Exercise objective: All lines below must be repeated exactly, with the pictures omitted.

Data provided:
• • • • • • •

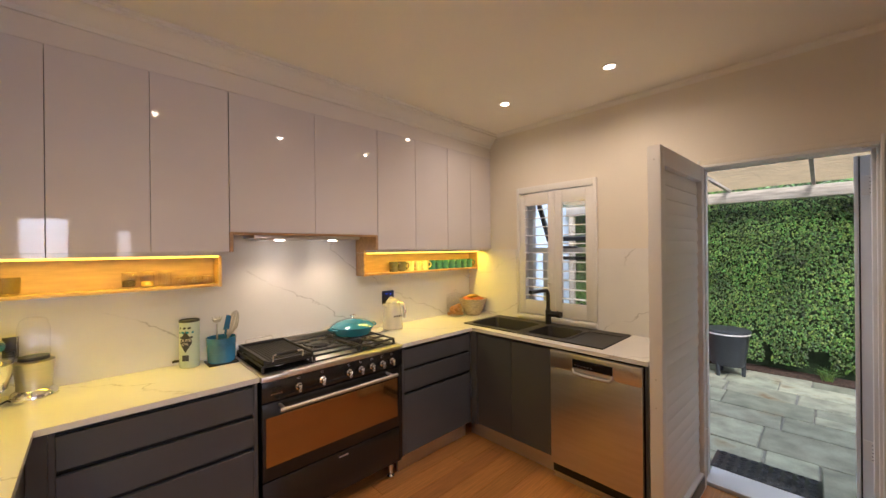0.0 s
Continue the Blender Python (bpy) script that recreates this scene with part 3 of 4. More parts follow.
# worktops
Z0, Z1 = 0.880, 0.905
SX0, SX1, SY0, SY1 = 2.085, 2.545, 1.04, 2.185
XR, YR = XE - 0.013, YN - 0.013
bm = P([(1.274, 2.04), (1.985, 2.04), (1.985, SY0), (SX0, SY0), (SX0, SY1), (SX1, SY1), (SX1, SY0), (SX0 + 0.0005, SY0), (SX0 + 0.0005, SY0 - 0.0005), (1.985, SY0 - 0.0005), (1.985, 0.74), (XR, 0.74), (XR, YR), (1.274, YR)], "z", Z0, Z1)
solid("worktop", bm, M_MARBLE, "white veined quartz worktop round the sink", "worktop", smooth=False)
bm = P([(XW + 0.013, 0.75), (-0.395, 0.75), (-0.395, 2.05), (0.370, 2.05), (0.370, YR), (XW + 0.013, YR)], "z", Z0, Z1)
solid("worktop", bm, M_MARBLE, "white veined quartz worktop beside the cooker", "worktop", smooth=False)


def drawer_unit(a, b, label):
    c = thing("drawer_unit", ((a + b) / 2, 2.35, 0), label, "cabinet", "base drawer units")
    part("carcass", B(a, b, 2.085, YN - 0.02, 0.13, 0.8795), M_GAP, c)
    for e0, e1 in ((a, a + 0.018), (b - 0.018, b)):
        part("side", B(e0, e1, 2.062, 2.0845, 0.13, 0.8795), M_DARK, c)
    for z0, z1 in ((0.726, 0.858), (0.562, 0.704), (0.135, 0.540)):
        part("drawer_front", B(a + 0.019, b - 0.019, 2.060, 2.0825, z0, z1, 0.0015, 1), M_DARK, c)
    part("plinth", B(a, b, 2.125, 2.14, 0.0, 0.129), M_ALU, c, "brushed aluminium plinth")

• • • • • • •

Response for this exercise:
0.0 s
Continue the Blender Python (bpy) script that recreates this scene with part 3 of 4. More parts follow.
# worktops
Z0, Z1 = 0.880, 0.905
SX0, SX1, SY0, SY1 = 2.085, 2.545, 1.04, 2.185
XR, YR = XE - 0.013, YN - 0.013
bm = P([(1.274, 2.04), (1.985, 2.04), (1.985, SY0), (SX0, SY0), (SX0, SY1), (SX1, SY1), (SX1, SY0), (SX0 + 0.0005, SY0), (SX0 + 0.0005, SY0 - 0.0005), (1.985, SY0 - 0.0005), (1.985, 0.74), (XR, 0.74), (XR, YR), (1.274, YR)], "z", Z0, Z1)
solid("worktop", bm, M_MARBLE, "white veined quartz worktop round the sink", "worktop", smooth=False)
bm = P([(XW + 0.013, 0.75), (-0.395, 0.75), (-0.395, 2.05), (0.370, 2.05), (0.370, YR), (XW + 0.013, YR)], "z", Z0, Z1)
solid("worktop", bm, M_MARBLE, "white veined quartz worktop beside the cooker", "worktop", smooth=False)


def drawer_unit(a, b, label):
    c = thing("drawer_unit", ((a + b) / 2, 2.35, 0), label, "cabinet", "base drawer units")
    part("carcass", B(a, b, 2.085, YN - 0.02, 0.13, 0.8795), M_GAP, c)
    for e0, e1 in ((a, a + 0.018), (b - 0.018, b)):
        part("side", B(e0, e1, 2.062, 2.0845, 0.13, 0.8795), M_DARK, c)
    for z0, z1 in ((0.726, 0.858), (0.562, 0.704), (0.135, 0.540)):
        part("drawer_front", B(a + 0.019, b - 0.019, 2.060, 2.0825, z0, z1, 0.0015, 1), M_DARK, c)
    part("plinth", B(a, b, 2.125, 2.14, 0.0, 0.129), M_ALU, c, "brushed aluminium plinth")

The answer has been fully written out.